* Source data

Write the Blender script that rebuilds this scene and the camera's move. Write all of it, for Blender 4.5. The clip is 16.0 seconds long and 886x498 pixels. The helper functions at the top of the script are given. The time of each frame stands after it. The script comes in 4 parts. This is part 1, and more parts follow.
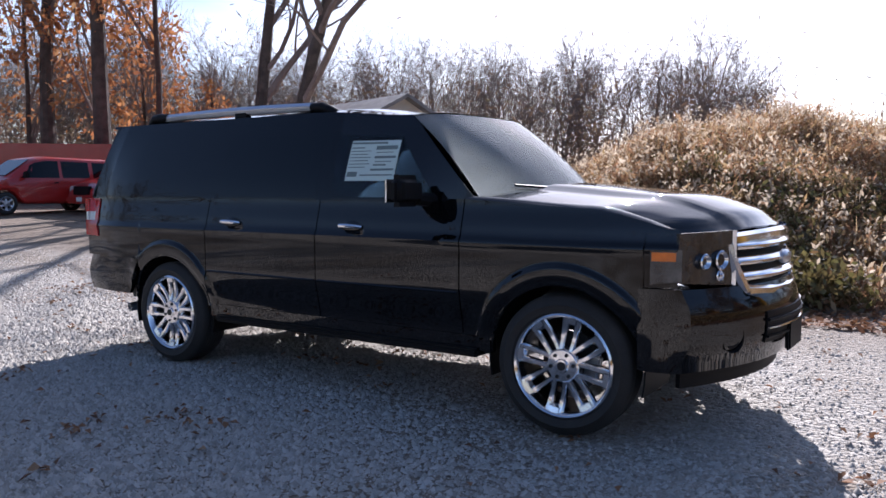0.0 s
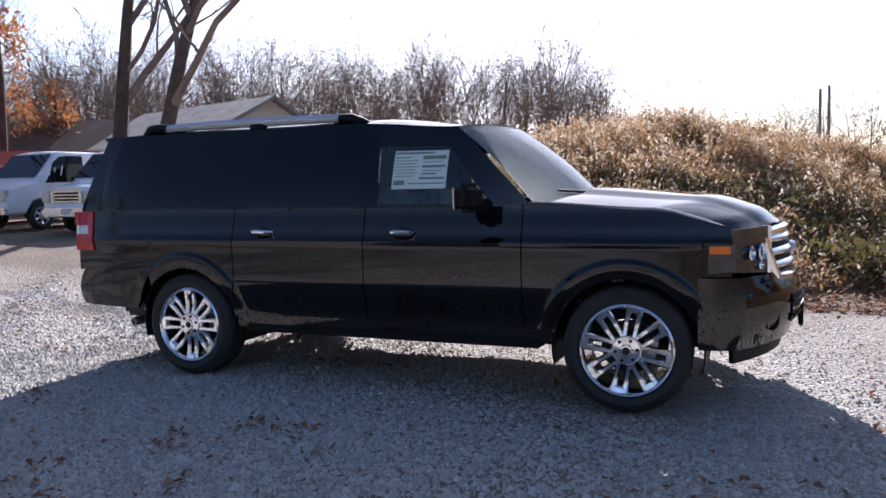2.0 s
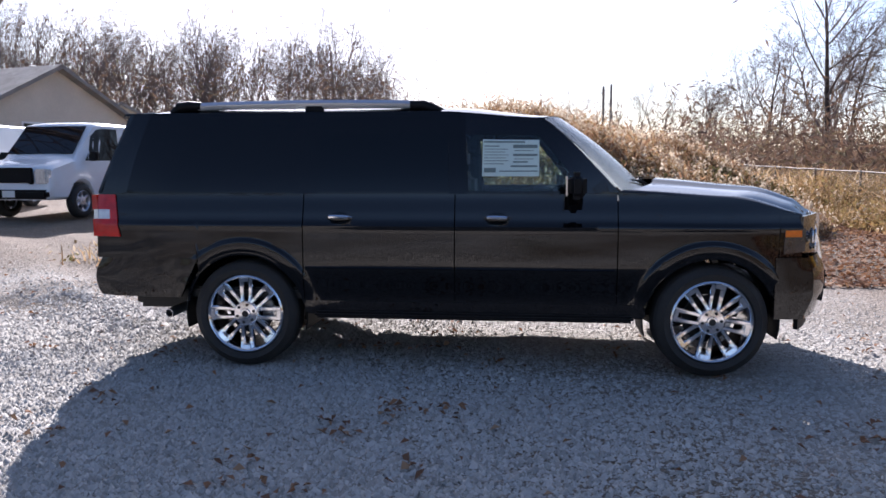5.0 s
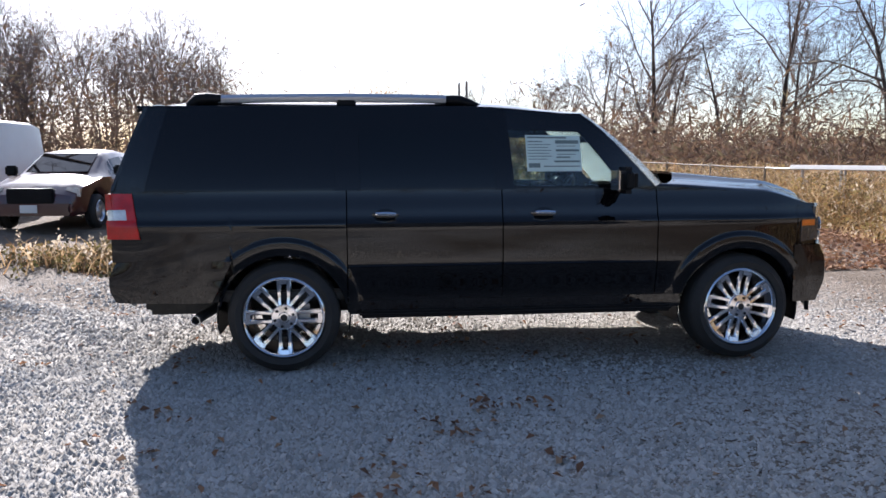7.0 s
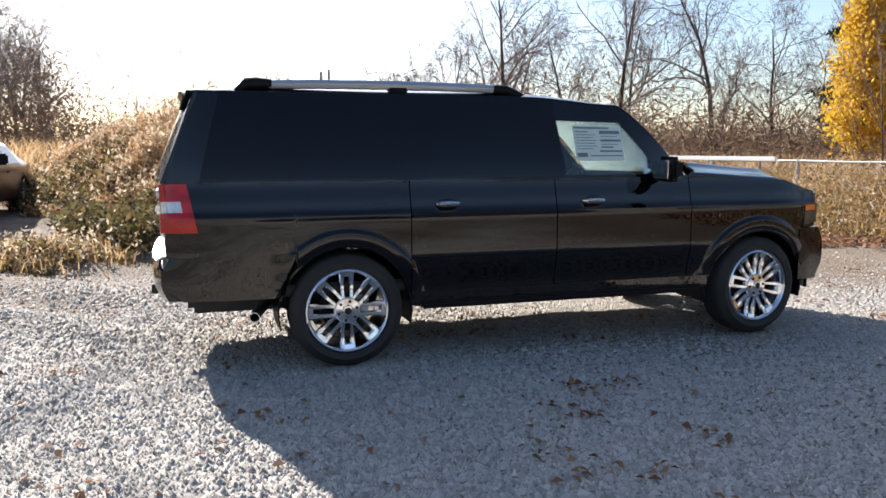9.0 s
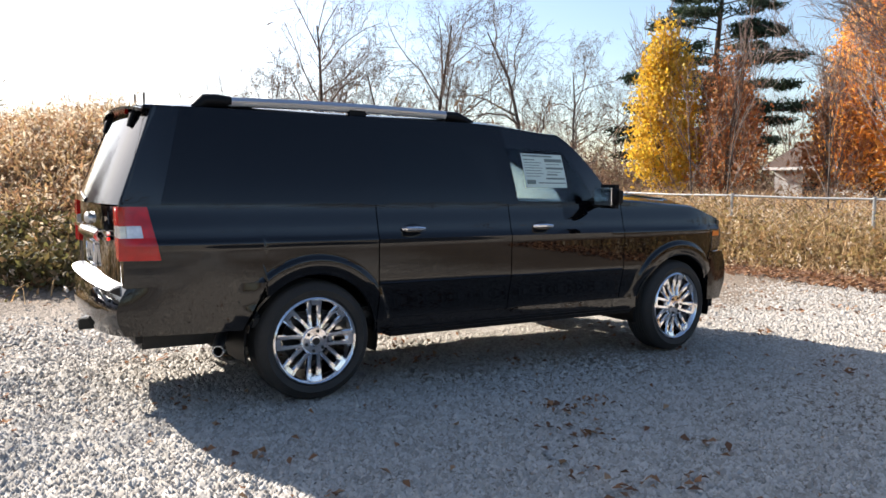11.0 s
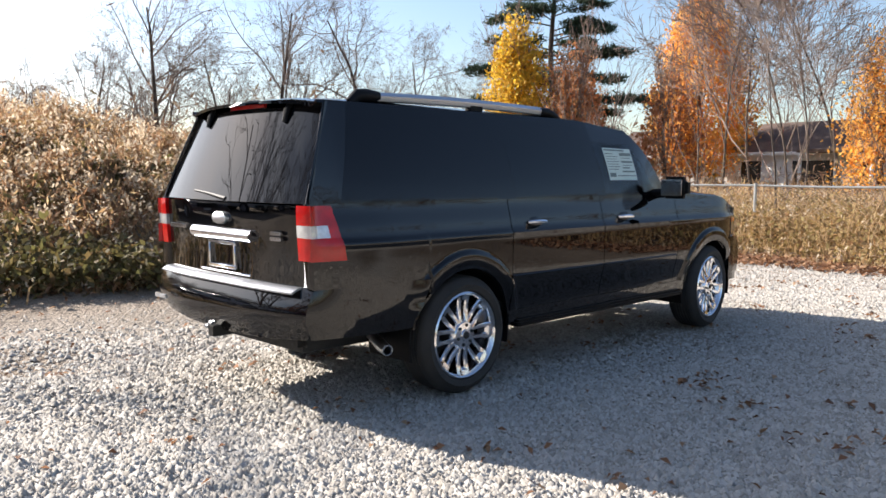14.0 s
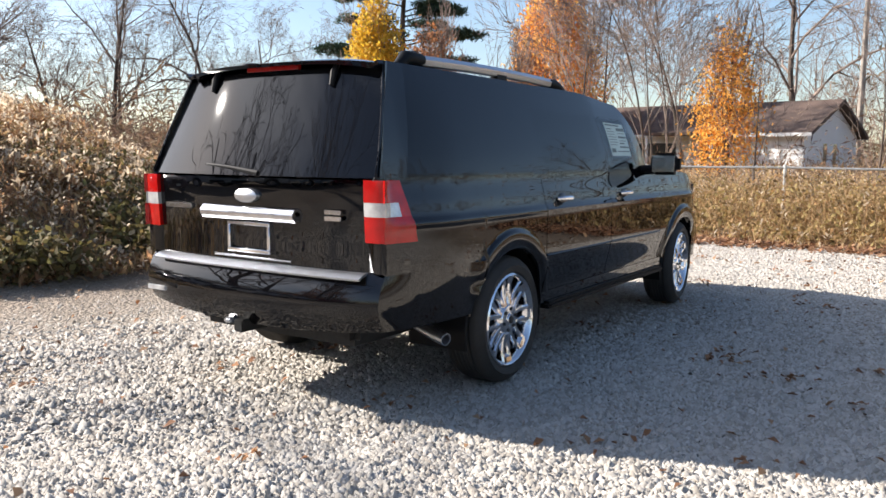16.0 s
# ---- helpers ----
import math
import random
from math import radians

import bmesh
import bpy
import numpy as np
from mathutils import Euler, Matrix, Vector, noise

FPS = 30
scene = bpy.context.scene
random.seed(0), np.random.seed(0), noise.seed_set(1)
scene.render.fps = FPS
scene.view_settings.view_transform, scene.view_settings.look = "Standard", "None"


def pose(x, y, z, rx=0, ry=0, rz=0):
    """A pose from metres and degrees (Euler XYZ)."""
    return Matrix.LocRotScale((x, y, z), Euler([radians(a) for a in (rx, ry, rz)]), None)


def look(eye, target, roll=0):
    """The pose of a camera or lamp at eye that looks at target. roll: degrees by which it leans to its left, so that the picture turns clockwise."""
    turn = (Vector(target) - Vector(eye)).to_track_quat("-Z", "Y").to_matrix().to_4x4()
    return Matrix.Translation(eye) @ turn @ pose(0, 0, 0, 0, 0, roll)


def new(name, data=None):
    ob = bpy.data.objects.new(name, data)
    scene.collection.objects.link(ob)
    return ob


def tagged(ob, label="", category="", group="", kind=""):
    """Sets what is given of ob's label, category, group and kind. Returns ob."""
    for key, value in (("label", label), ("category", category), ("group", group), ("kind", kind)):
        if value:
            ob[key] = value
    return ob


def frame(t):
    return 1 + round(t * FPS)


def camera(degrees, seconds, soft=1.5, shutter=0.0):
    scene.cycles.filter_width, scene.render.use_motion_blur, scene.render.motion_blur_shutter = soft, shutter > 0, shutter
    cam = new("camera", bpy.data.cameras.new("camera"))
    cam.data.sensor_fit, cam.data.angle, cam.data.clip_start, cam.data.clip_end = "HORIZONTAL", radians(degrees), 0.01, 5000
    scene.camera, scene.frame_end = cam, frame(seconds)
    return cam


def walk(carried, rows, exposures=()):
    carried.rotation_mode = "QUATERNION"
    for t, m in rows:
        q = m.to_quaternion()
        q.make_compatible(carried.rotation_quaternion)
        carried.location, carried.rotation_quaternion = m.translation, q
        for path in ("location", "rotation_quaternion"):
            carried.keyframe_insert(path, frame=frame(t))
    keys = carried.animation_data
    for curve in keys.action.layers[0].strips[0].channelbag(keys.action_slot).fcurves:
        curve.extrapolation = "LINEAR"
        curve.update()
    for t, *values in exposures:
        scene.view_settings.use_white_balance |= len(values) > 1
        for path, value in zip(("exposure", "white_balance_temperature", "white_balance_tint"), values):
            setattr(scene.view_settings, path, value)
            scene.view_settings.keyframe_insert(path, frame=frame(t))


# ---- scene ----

* What to work on
Please set down each line of the data above exactly as written, without the pictures.

* Answer to the problem
Write the Blender script that rebuilds this scene and the camera's move. Write all of it, for Blender 4.5. The clip is 16.0 seconds long and 886x498 pixels. The helper functions at the top of the script are given. The time of each frame stands after it. The script comes in 4 parts. This is part 1, and more parts follow.
0.0 s
2.0 s
5.0 s
7.0 s
9.0 s
11.0 s
14.0 s
16.0 s
# ---- helpers ----
import math
import random
from math import radians

import bmesh
import bpy
import numpy as np
from mathutils import Euler, Matrix, Vector, noise

FPS = 30
scene = bpy.context.scene
random.seed(0), np.random.seed(0), noise.seed_set(1)
scene.render.fps = FPS
scene.view_settings.view_transform, scene.view_settings.look = "Standard", "None"


def pose(x, y, z, rx=0, ry=0, rz=0):
    """A pose from metres and degrees (Euler XYZ)."""
    return Matrix.LocRotScale((x, y, z), Euler([radians(a) for a in (rx, ry, rz)]), None)


def look(eye, target, roll=0):
    """The pose of a camera or lamp at eye that looks at target. roll: degrees by which it leans to its left, so that the picture turns clockwise."""
    turn = (Vector(target) - Vector(eye)).to_track_quat("-Z", "Y").to_matrix().to_4x4()
    return Matrix.Translation(eye) @ turn @ pose(0, 0, 0, 0, 0, roll)


def new(name, data=None):
    ob = bpy.data.objects.new(name, data)
    scene.collection.objects.link(ob)
    return ob


def tagged(ob, label="", category="", group="", kind=""):
    """Sets what is given of ob's label, category, group and kind. Returns ob."""
    for key, value in (("label", label), ("category", category), ("group", group), ("kind", kind)):
        if value:
            ob[key] = value
    return ob


def frame(t):
    return 1 + round(t * FPS)


def camera(degrees, seconds, soft=1.5, shutter=0.0):
    scene.cycles.filter_width, scene.render.use_motion_blur, scene.render.motion_blur_shutter = soft, shutter > 0, shutter
    cam = new("camera", bpy.data.cameras.new("camera"))
    cam.data.sensor_fit, cam.data.angle, cam.data.clip_start, cam.data.clip_end = "HORIZONTAL", radians(degrees), 0.01, 5000
    scene.camera, scene.frame_end = cam, frame(seconds)
    return cam


def walk(carried, rows, exposures=()):
    carried.rotation_mode = "QUATERNION"
    for t, m in rows:
        q = m.to_quaternion()
        q.make_compatible(carried.rotation_quaternion)
        carried.location, carried.rotation_quaternion = m.translation, q
        for path in ("location", "rotation_quaternion"):
            carried.keyframe_insert(path, frame=frame(t))
    keys = carried.animation_data
    for curve in keys.action.layers[0].strips[0].channelbag(keys.action_slot).fcurves:
        curve.extrapolation = "LINEAR"
        curve.update()
    for t, *values in exposures:
        scene.view_settings.use_white_balance |= len(values) > 1
        for path, value in zip(("exposure", "white_balance_temperature", "white_balance_tint"), values):
            setattr(scene.view_settings, path, value)
            scene.view_settings.keyframe_insert(path, frame=frame(t))


# ---- scene ----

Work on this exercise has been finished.